On top of that, those of us who live in the northern hemisphere may be susceptible to seasonal affective disorder (SAD), when the reduced sunshine, shorter days, and cold weather can affect our mental health. And if you're grieving a major loss this year, the holidays can be especially painful.
If, as the end of the year approaches, you feel your blood pressure rising or your mood falling, here are some simple practices that can help you get through the holidays.
1. Keep your expectations in check.
If your day-to-day life already causes you enough stress, then it's important to keep your own expectations for the holidays manageable. If you're not able to do everything you want to do or you're not able to afford everything you want to buy, that's perfectly fine.

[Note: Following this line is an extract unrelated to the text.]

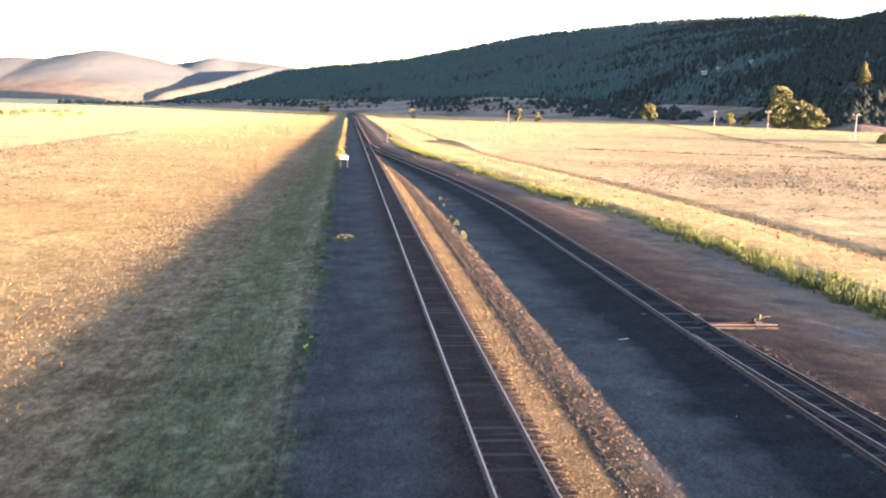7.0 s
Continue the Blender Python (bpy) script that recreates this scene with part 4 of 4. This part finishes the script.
board = thing("sign_board", -4.8, 231.0, float(land(-4.8, 231.0)), "blank white sign board on two short posts beside the track", "sign")
part("panel", shape("panel", box(1.15, 0.04, 0.54, 0.01), M_WHITE), board, "white painted panel", pose(0, -0.07, 1.35))
for k in (-0.5, 0.5):
    part("post", shape("post", box(0.12, 0.12, 2.25, 0.01, -0.3), M_TIE_PALE), board, m=pose(k, 0.02, 0))


def marker_post(x, y, high, label):
    ob = thing("marker_post", x, y, float(land(x, y)), label, "post")
    part("shaft", shape("shaft", tube([(0, 0, -0.3), (0, 0, high)], [0.05, 0.045], 8), M_BARK), ob)
    part("cap", shape("cap", box(0.14, 0.08, 0.22, 0.02), M_POLE), ob, m=pose(0, 0, high - 0.25))
    return ob


marker_post(5.4, 322, 3.2, "pale post with a small plate beside the junction")
marker_post(13.1, 219, 1.5, "pale short post at the edge of the grass")


def switch_stand(x, y, target, label):
    """A stand with a lever, rods to the points and, where it still stands, a mast with a round target."""
    z = float(land(x, y))
    ob = thing("switch_stand", x, y, z, label, "switch stand")
    for dy in (-0.3, 0.3):
        part("head_block", shape("head_block", box(3.4, 0.24, 0.16, 0.015, -0.05), M_TIE_PALE), ob, m=pose(-0.9, dy, 0))
    part("base", shape("base", box(0.42, 0.36, 0.2, 0.03, 0.1, 0.7), M_DARKIRON), ob)
    part("lever", shape("lever", tube([(0.1, 0.1, 0.3), (0.45, 0.25, 0.42), (0.75, 0.3, 0.4)], [0.022, 0.02, 0.022], 7), M_RUST), ob)
    part("rod", shape("rod", tube([(0.3, 0.12, 0.18), (-2.6, 0.1, 0.14)], [0.026, 0.026], 6), M_RED), ob, "faded red throw rod")
    part("rod", shape("rod", tube([(0.8, -0.25, 0.17), (-2.2, -0.22, 0.15)], [0.025, 0.025], 6), M_BARK), ob)
    part("counterweight", shape("counterweight", box(0.18, 0.18, 0.2, 0.05, 0.26), M_DARKIRON), ob, m=pose(-0.2, -0.1, 0))
    if target:
        mast = part("mast", shape("mast", tube([(0, 0, 0.3), (0, 0, 1.5)], [0.03, 0.025], 7), M_POLE), ob)
        part("sleeve", shape("sleeve", tube([(0, 0, 0.42), (0, 0, 0.66)], [0.07, 0.06], 8), M_RUST), mast)
        bm = bmesh.new()
        bmesh.ops.create_uvsphere(bm, u_segments=18, v_segments=10, radius=0.2)
        for v in bm.verts:
            v.co = Vector((v.co.x, v.co.y * 0.45, v.co.z + 1.66))
        part("target", shape("target", bm, M_WHITE, True), mast, "white round target disc")
    else:
        part("lamp_head", shape("lamp_head", box(0.12, 0.12, 0.2, 0.04, 0.36), M_WEED), ob, m=pose(0.15, 0.1, 0))
    return ob


switch_stand(17.8, 47.5, True, "tall switch stand with a white round target beside the stub track")
switch_stand(13.6, 132.0, False, "low iron switch stand with a red rod beside the siding points")


def plank(x, y, length, turn, label):
    ob = thing("plank", x, y, float(land(x, y)) + 0.02, label, "plank", rz=turn)
    part("board", shape("board", box(length * 0.8, 0.10, 0.025, 0.005), M_POLE), ob)


plank(4.9, 85.6, 0.7, 8, "short pale board lying on the gravel")
plank(7.2, 130.6, 0.6, 20, "short pale board lying on the cinders")
plank(6.3, 38.5, 0.7, 75, "short pale board lying on the cinders")


def cabin(x, y, z, w, d, h, rz, label, mat):
    ob = thing("cabin", x, y, z, label, "house", rz=rz)
    part("wall", shape("wall", box(w, d, h + 1.5, 0, -1.5), mat), ob)
    bm = bmesh.new()
    e = 0.5
    pts = [(-w / 2 - e, -d / 2 - e, h), (w / 2 + e, -d / 2 - e, h), (w / 2 + e, d / 2 + e, h), (-w / 2 - e, d / 2 + e, h), (-w / 2 - e, 0, h + d * 0.32), (w / 2 + e, 0, h + d * 0.32)]
    vs = [bm.verts.new(p) for p in pts]
    for f in ((0, 1, 5, 4), (2, 3, 4, 5), (1, 2, 5), (3, 0, 4), (3, 2, 1, 0)):
        bm.faces.new([vs[i] for i in f])
    part("roof", shape("roof", bm, M_ROOF), ob, "pale metal roof")
    for k in (-w * 0.25, w * 0.25):
        part("window", shape("window", box(1.1, 0.06, 1.2), M_DARKIRON), ob, m=pose(k, -d / 2 - 0.03, 1.2))
    return ob


def on_hill(az, el):
    """The place where the hillside rises to an elevation on a bearing from the line."""
    for r in range(700, 1900, 12):
        px, py = polar(az, r, (-6.5, 51.0))
        pz = sheet_z(hill_grid, px, py)
        if pz >= 9.3 + r * math.tan(radians(el)):
            break
    return px, py, pz


for az_, el_, w_ in ((20.66, 1.95, 4), (21.49, 2.25, 5), (23.19, 2.5, 4)):
    px, py, pz = on_hill(az_, el_)
    cabin(px, py, pz + 3, w_, 3, 1.8, az_, "grey white cabin among the pines on the hillside", M_CABIN)
cabin(268, 640, 5.0, 12, 9, 9, 25, "white farmhouse behind the cottonwoods", M_WHITE)
px, py = polar(-1.6, 2150)
cabin(px, py, 4, 34, 16, 9, 0, "long pale barn far up the valley", M_WHITE)

# ---- an unseen shed, added to cast the shade on the field's near end ----
side = Vector((math.cos(radians(SUN_AZ)), -math.sin(radians(SUN_AZ)), 0))       # square to the sun, towards -x -y
corner = Vector((20.6, 19.6, 0))
shed = thing("equipment_shed", corner.x, corner.y, -0.4, "unseen low timber shed with a single sloping roof, added to shade the field", "shed", rz=math.degrees(math.atan2(side.y, side.x)))
bm = bmesh.new()
prof = [(0, 0), (10.6, 0), (10.6, 1.25), (0, 4.9)]
fr = [bm.verts.new((a, 0, b)) for a, b in prof]
bk = [bm.verts.new((a, 5.0, b)) for a, b in prof]
for i in range(4):
    j = (i + 1) % 4
    bm.faces.new((fr[i], fr[j], bk[j], bk[i]))
bm.faces.new(fr[::-1])
bm.faces.new(bk)
part("wall", shape("wall", bm, M_SHED), shed)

Despite what we tell ourselves, there is no such thing as the perfect holiday season. Keeping things simple--like getting takeout or ordering all your Christmas presents online--may actually help you enjoy the holidays more.
The reality is that others probably won't notice if you take some shortcuts or keep things simple. Most important is your own contentment with setting limits.
2. It's okay to say no.
We may feel a lot of pressure to do certain things or act a certain way around the holidays. Sometimes the best thing you can do for yourself is to say no to the expectation of others.

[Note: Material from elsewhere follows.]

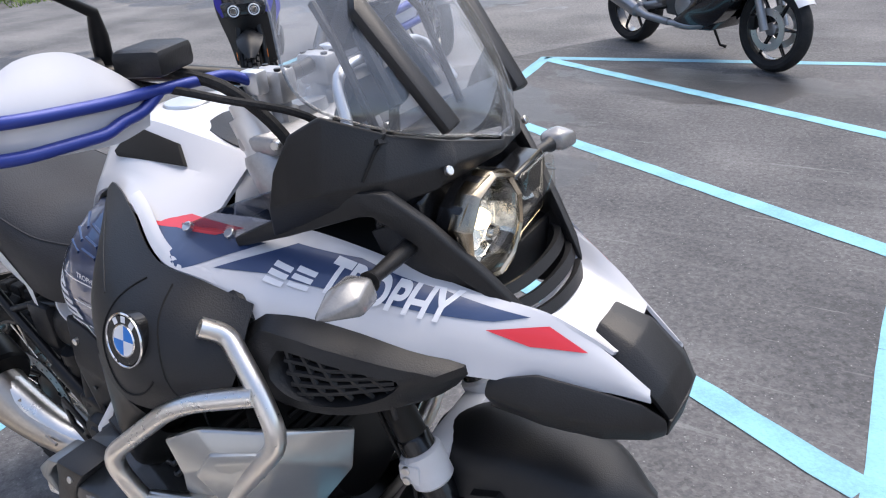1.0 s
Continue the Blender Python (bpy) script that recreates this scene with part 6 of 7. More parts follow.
bp("hugger_flap", arc_shell(RA, 0.352, 168, 186, 0.09, 0.01, 0.006), PLASTIC)
# ---- exhaust ----
mx0, mx1 = Vector((-0.6, -0.24, 0.605)), Vector((-0.9, -0.222, 0.788))
md = (mx1 - mx0).normalized()


def oval(t0, t1, ra, rb, n=32, caps=True):
    s, u = Vector((0, 1, 0)), md.cross(Vector((0, 1, 0))).normalized()
    v, f = [], []
    rows = [(t0, 0.93), (t0 + 0.008, 1), (t1 - 0.008, 1), (t1, 0.93)]
    for t, k in rows:
        c = mx0 + md * t
        v += [c + s * ra * k * math.cos(2 * math.pi * i / n) + u * rb * k * math.sin(2 * math.pi * i / n) for i in range(n)]
    for j in range(3):
        f += [(j * n + i, j * n + (i + 1) % n, (j + 1) * n + (i + 1) % n, (j + 1) * n + i) for i in range(n)]
    return v, f + [tuple(range(n)), tuple(3 * n + i for i in range(n))]


muf = bp("muffler", oval(0.0, 0.285, 0.082, 0.104), STEEL, "polished steel muffler with black end caps")
part("end_cap", oval(0.28, 0.36, 0.086, 0.112), PLASTIC, muf)
part("front_cap", oval(-0.075, 0.005, 0.086, 0.108), BLACKMETAL, muf)
for t in (0.1, 0.13):
    part("clamp_band", oval(t, t + 0.022, 0.0855, 0.1075), ALU, muf)
part("mount_ring", disc(mx0 + md * 0.13 + Vector((0.02, -0.05, 0.104)), (0, -1, 0.3), 0.024, 0.03, 20), ALU, muf)
part("cap_rivet", join(*[disc(mx0 + md * -0.06 + Vector((0, -0.086 * math.cos(a), 0)) + md.cross(Vector((0, 1, 0))).normalized() * 0.108 * math.sin(a), (0, -math.cos(a), 0.3), 0.006, 0.008, 10) for a in (-0.9, -0.3, 0.3, 0.9)]), STEEL, muf)
bp("exhaust_pipe", tube(spline([(-0.1, -0.06, 0.37), (-0.24, -0.14, 0.395), (-0.4, -0.2, 0.45), (-0.53, -0.232, 0.56)], 20), [0.028 + 0.016 * k / 19 for k in range(20)], 18), STEEL, "brushed steel exhaust pipe")
bp("heat_shield", tube(spline([(-0.31, -0.19, 0.412), (-0.4, -0.212, 0.445), (-0.48, -0.228, 0.495), (-0.555, -0.24, 0.57)], 18), [0.026 + 0.034 * k / 17 for k in range(18)], 20), SATIN, "satin warm steel heat shield")
bp("shield_rim", tube(spline([(-0.36, -0.245, 0.463), (-0.42, -0.24, 0.478), (-0.455, -0.236, 0.52), (-0.465, -0.24, 0.552)], 12), 0.004, 8), SATIN)
bp("reservoir", join(tube([(-0.33, -0.15, 0.6), (-0.33, -0.15, 0.65)], 0.022, 16), tube([(-0.33, -0.15, 0.645), (-0.33, -0.15, 0.67)], 0.026, 16)), PLASTIC, "brake fluid reservoir")
bp("relay_box", box((-0.45, -0.16, 0.66), (-0.37, -0.1, 0.77), 0.012), PLASTIC)

# ---- seat and tail ----
SR = [sym_ for sym_ in (
    [(-0.195, 0.0, 0.978), (-0.3, 0.0, 0.99), (-0.42, 0.0, 1.017), (-0.55, 0.0, 1.047), (-0.66, 0.0, 1.056), (-0.74, 0.0, 1.046), (-0.785, 0.0, 1.03)],
    [(-0.192, 0.06, 0.974), (-0.3, 0.09, 0.99), (-0.42, 0.105, 1.016), (-0.55, 0.1, 1.045), (-0.66, 0.09, 1.053), (-0.74, 0.07, 1.043), (-0.782, 0.05, 1.028)],
    [(-0.18, 0.1, 0.95), (-0.29, 0.142, 0.965), (-0.42, 0.15, 0.995), (-0.55, 0.145, 1.023), (-0.66, 0.13, 1.032), (-0.735, 0.105, 1.022), (-0.778, 0.075, 1.015)],
    [(-0.148, 0.132, 0.893), (-0.26, 0.16, 0.885), (-0.4, 0.16, 0.91), (-0.53, 0.152, 0.96), (-0.65, 0.138, 0.985), (-0.73, 0.112, 0.995), (-0.775, 0.08, 1.0)],
    [(-0.17, 0.13, 0.865), (-0.25, 0.15, 0.822), (-0.37, 0.15, 0.824), (-0.5, 0.148, 0.9), (-0.62, 0.138, 0.945), (-0.71, 0.112, 0.965), (-0.765, 0.08, 0.985)])]
def seat_drop(q):
    x, y, z = q
    return (x, y, z - 0.024 * min(1, max(0, (-0.2 - x) / 0.1)) * min(1, max(0, (x + 0.76) / 0.14)))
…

Don't want to throw that holiday party that your family and friends expect? That's fine. Do you want to spend time with one or two close loved ones instead of attending big gatherings? That's okay too. Would you rather give small, meaningful presents rather than big, expensive ones? That's a very reasonable option.
You don't have to celebrate the holidays a particular way, and you certainly don't have to celebrate it the way others want you to. It's okay to find your own meaningful ways of marking the season--and you'll find that most everyone will be okay with that too.
3. Commit time to self-care.
Self-care should be a regular part of your routine at any time of year, but during this season, when there is so much external pressure to do certain things, it's especially critical. It's such a busy time of year that you may even want to block out time in your calendar for self-care.
Make sure to engage in activities that nourish your soul, whether it's reading, exercising, spending time with a close friend, or getting away for the weekend. If you're susceptible to SAD, being outside (even if it's freezing) and getting some sunlight exposure are also important for your well-being.
4. Be kind to others.
Happiness is closely correlated with generosity and kindness. But this doesn't require you to break the bank or exhaust yourself.
You can volunteer at a local community organization for a few hours, donate to your favorite charity, pass out snacks to strangers on the street, or simply offer a smile and kind word to those you encounter. If you know someone who is grieving at this time, bring them a meal or simply sit with them in their sorrow.
Oftentimes, when we take a moment to stop focusing on ourselves, we find strength and encouragement from others. Scientists have found that the key to a happy and health life is relationships. And that's probably the key to a happy holiday as well.
The best part of this time of year is the opportunity to connect with others--whether they are new acquaintances, old friends, or family members. If you're able to do that with even one person, then you can consider your holiday season a wonderful success.